Feb 19 , 2022

Transport associations engaged in commercial services will be registered as businesses should a bill tabled to Parliament last week pass. A bill drafted by the Ministry of Transport & Logistics (MoTL) has been forwarded to the standing committee for Urban Infrastructure & Transport Affairs, which also motion Parliament to establish a new federal commission.

The bill comes as an amendment to a law passed in 2005. The draft excludes railway and sea transport modes mentioned as "other laws", such as a proclamation approved in 2017 to govern rail transport.

This is not the first attempt by the authorities to force associations to re-establish as commercial entities. Last year, experts at the Ministry of Transport drafted a directive with similar intentions, though judges at the Federal High Court later suspended the directive following pleas by the Transport Employers' Federation. The Federation is comprised of 54 associations and over 9,000 members.

These associations comprise a group of truck owners; an association must enlist at least 75 vehicles. However, their role is overlooked in any logistic or transport policies.

Yosef Alemu, general manager of Elshaday Cross-Border Transport, says it would be ideal to transition into a formal commercial entity but argues the timing of the amendment could not be more off.

"I'd like to see it changed," he said. "But it's not the right time."

Other associations have taken the hint and began reorganising into share companies. Among them is Yegna Hilm, which operates 180 vehicles. It has been incorporated as a share company, floating shares to its members and the public. Dejene Luche is the general manager of the Association and also serves as head of public relations for the Transport Employers' Federation. He believes the authorities are making the right move by abolishing transport associations.

"You can't take out loans as an association and grow your business," says Dejene.

However, he emphasises the need for a transition strategy to ensure the well-being of the transport sector. Dejene foresees that the biggest challenge will be persuading associations and members to make the shift.

Engida Hailemariam, working in the industry for 17 years, has a different opinion. Serving Kokeb Transport Association as a general manager, Engida believes the industry is more complicated and unwell than it appears. An absence of organised operations, lack of proper auditing and weak regulatory works undermine the sector, according to Engida.

"Associations have been playing an important economic role and supporting many members, but it doesn't mean they're perfect," he said.

Engida warns that clearing audit issues is key to a successful transition, though the process could be drawn.
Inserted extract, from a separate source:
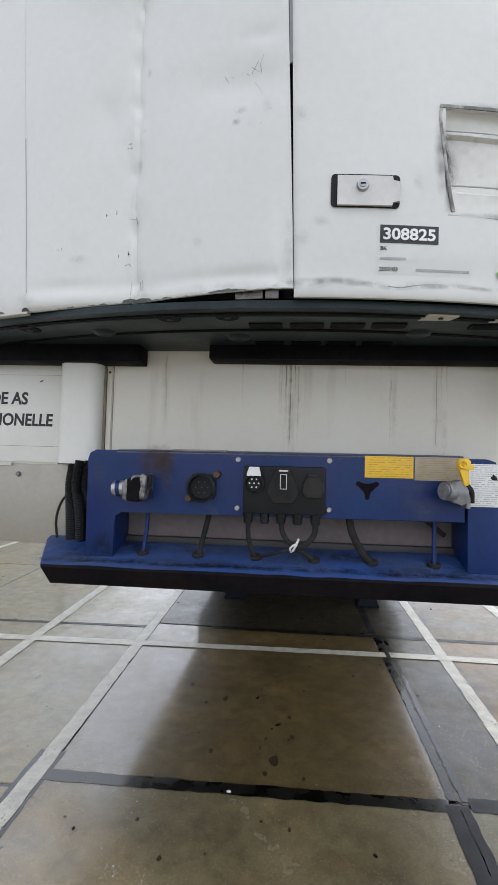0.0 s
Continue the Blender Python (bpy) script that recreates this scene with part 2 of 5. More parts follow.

It is unlikely to wrap up in the six-month time stipulated in the draft proclamation, says Engida.

Officials say a legislation introduced over 17 years ago has provisions no longer relevant, hence an amendment.

"A look into the proclamation reveals that it cannot accommodate the economic and political changes the country has gone through," reads the briefing provided to Parliament.

One glaring case is that provisions for establishing the Federal Transport Authority, which ceased to exist as part of the administration’s reshuffling last year. The Authority was tasked with enforcing government policies, issuing certificates of competency, and manufacturing license plates. It was tucked, with all its duties transferred to the Ministry of Transport & Logistics.

The motion presented to Parliament also proposes the establishment of a new federal institution dubbed the “National Road Transport Commission.” Officials say the Commission is necessary to strengthen transport interconnection with neighbouring countries and accommodate the transport needs from economic growth and expansion. The Commission has been tabled as a replacement for the defunct Transport Authority. However, the draft fails to provide details on its duties.

Eshetu Temesgen (PhD) is an MP who serves the standing committee for Urban Infrastructure & Transport as a deputy chair. He was among the 312 MPs who attended the session last week. He says the Committee will begin to look into the bill starting next week.

"We'll be looking into it with the Minister [of Transport]," he told Fortune.

Some of the Committee's members have raised concerns over differences between the proclamation and the motion presented to Parliament. They inquired whether the formation of a new Commission would go against the administration’s restructuring bill introduced last year, which was an attempt at downsizing the growing number of federal agencies.